What I looked for was something which would support my wish to believe in God but not carry the exclusivity of ‘I am the Way the Truth and the Life; nobody comes to the Father except me’ (John 14:6). I tried most New Age ideas, flirted with Buddhism, Hinduism, Ascension etc. but those words of Jesus still haunted me. What did they really mean? I even took classes in New Testament Greek. It was finally the idea of studying the Jewish mystical tradition which was around in Jesus’ time which produced the key that opened the door for me.
I wasn’t tempted into Kabbalah by invitations to be saved or helped; I wasn’t swayed by promises of instant prosperity and happiness – my Jewish teacher was very suspicious of this formerly-Christian would-be convert and did everything he could to put me off. Even 12 years on and with a best-selling book on Kabbalah to my name, he doesn’t cut me any slack at all.

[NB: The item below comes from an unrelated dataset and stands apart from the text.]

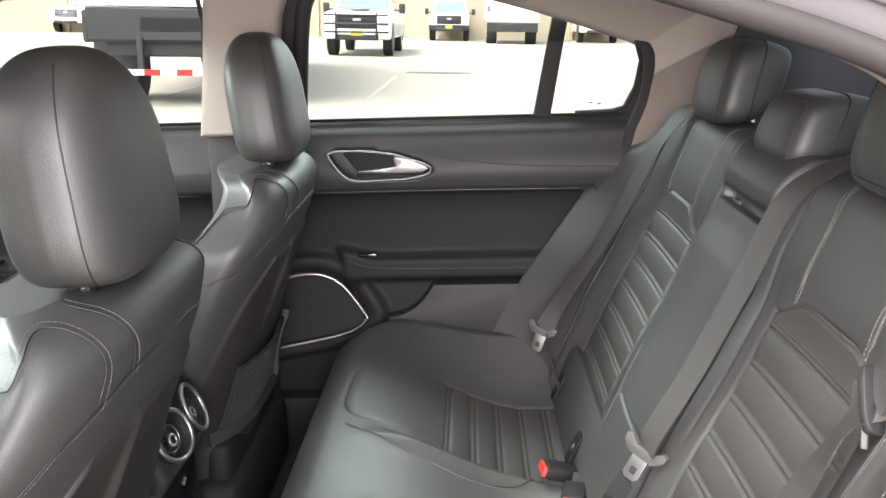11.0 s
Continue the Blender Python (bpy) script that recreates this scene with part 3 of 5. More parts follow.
# middle backrest with folding armrest
def mid_at(x, r):
    e = max(0.0, r - TOPR)
    a = min(e / 0.05, 1.22)
    rr = min(r, TOPR)
    side = sdown(0.110, abs(x), 0.098)
    h = 0.002 + 0.005 * (1 - (x / 0.115) ** 2) - 0.050 * sstep(abs(x), 0.108, 0.124)
    h -= 0.024 * sstep(r, 0.380, 0.387) * sdown(0.410, r, 0.396) * side
    h += 0.010 * bumpf(r, 0.432, 0.026)
    h -= 0.012 * bumpf(r, 0.005, 0.0035)
    h += 0.006 * sdown(0.36, r, 0.30)
    return ORIG + Vector((x, 0, 0)) + UP * (rr + 0.05 * math.sin(a)) + NORM * (h - 0.05 * (1 - math.cos(a))) + Vector((0, -1, -0.04)) * max(0.0, e - 0.061)


made = split_field(mid_at, span(-0.128, 0.128, 90), span(-0.21, 0.55, 340), lambda x, r: "top" if r > 0.392 else ("arm" if r > 0.005 else "flap"))
mid = part("middle_backrest", made["top"], leather, bench)
arm = part("folding_armrest", made["arm"], leather, mid, "folded-up black leather armrest")
part("lower_flap", made["flap"], leather, mid)
part("armrest_pull", rbox(0.030, 0.006, 0.006, 0.002, 2, tuple(ORIG + UP * 0.390 + NORM * -0.006 + Vector((0.045, 0, 0)))), grey_plastic, mid, "small grey pull tab")


def rear_headrest(x, w, h, z, depth, label):
    t = thing("rear_headrest", label, "headrest", "rear headrests")
    y = -0.255

    def at(u, v, grow=0.0):
        th, ph = (u - 0.5) * 2 * math.pi, (v - 0.5) * math.pi
        sp = lambda a, e: math.copysign(abs(a) ** e, a)
        cx, cy, cz = sp(math.cos(ph), 0.43) * sp(math.sin(th), 0.40), sp(math.cos(ph), 0.31) * sp(math.cos(th), 0.40), sp(math.sin(ph), 0.43)
        wide = (1 - 0.05 * cz) * (1 - 0.10 * max(0.0, -cy))
        front = 0.012 * (1 - (cx * cx + cz * cz) / 2) if cy > 0 else 0.0
        return Vector((x + (w / 2 + grow) * cx * wide, y + (depth + grow) * cy + front - 0.018 * cz, z + (h / 2 + grow) * cz * (1 - 0.25 * max(0.0, -cy))))

    part("pad", surf(at, 128, 72), leather, t)

    def face_loop(t0, p0, grow):
        """A rounded rectangle of the pad's own angles, round its front face."""
        pts = []
        for i in range(120):
            a = 2 * math.pi * i / 120
            sp = lambda q, e: math.copysign(abs(q) ** e, q)
            pts.append(at(0.5 + t0 * sp(math.cos(a), 0.5) / (2 * math.pi), 0.5 + p0 * sp(math.sin(a), 0.5) / math.pi, grow))
        return pts

    part("seam", tube(face_loop(0.60, 0.60, 0.0), 0.0011, 6, True), leather_dark, t)
    part("stitching", stitch_mesh(face_loop(0.68, 0.68, 0.0003), lambda c: (c - Vector((x, y, z))).normalized(), 0.003, 0.003, 0.0003), thread, t, "grey stitching")
    side_loop = [at(0.75, v, 0.0) for v in span(0.02, 0.98, 60)] + [at(0.25, v, 0.0) for v in span(0.98, 0.02, 60)]
    part("side_seam", tube(side_loop, 0.0016, 6, True), leather_dark, t)
    for e in (-1, 1):
        part("post", tube([(x + e * w * 0.25, y - 0.01, z - h / 2 - 0.05), (x + e * w * 0.25, y - 0.005, z - h / 2 + 0.03)], 0.005, 10), steel, t, "chrome post")
        part("post_collar", rbox(0.034, 0.028, 0.020, 0.005, 2, (x + e * w * 0.25, y - 0.01, z - h / 2 - 0.014)), gloss_black, t)
    return t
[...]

Real Kabbalah is hard work – it requires a lot of study and discipline. Old-fashioned Kabbalists like me learn the significance of two important structures – The Tree of Life and Jacob’s Ladder – both of which are as complicated as learning a new alphabet and a new language. They are important because nobody wrote things down all those years ago – and without these two structures the tradition would end up as Chinese Whispers. The Tree is an interpretation of the design of the Menorah (seven branched candlestick) in the book of Exodus – and a diagram of the human psyche. The Ladder is the design of the Tabernacle – a kind of travelling Temple which the Hebrews carried with them after the Exodus from Egypt – and a diagram of the structure of the Universe.
I found it really hard work – and sometimes really tedious. I only kept going because I wanted to know. Kabbalah teaches you why difficult things happen and how to deal with them; how to understand the Bible; how to relate to yourself and others; how to understand the concept and reality of karma; how to observe the patterns within humanity and nations and how to step back from the everyday world when necessary.
A Kabbalist is taught to test things out. It may sound good; it may promise much but, in the final analysis the only criterion is ‘does it work?’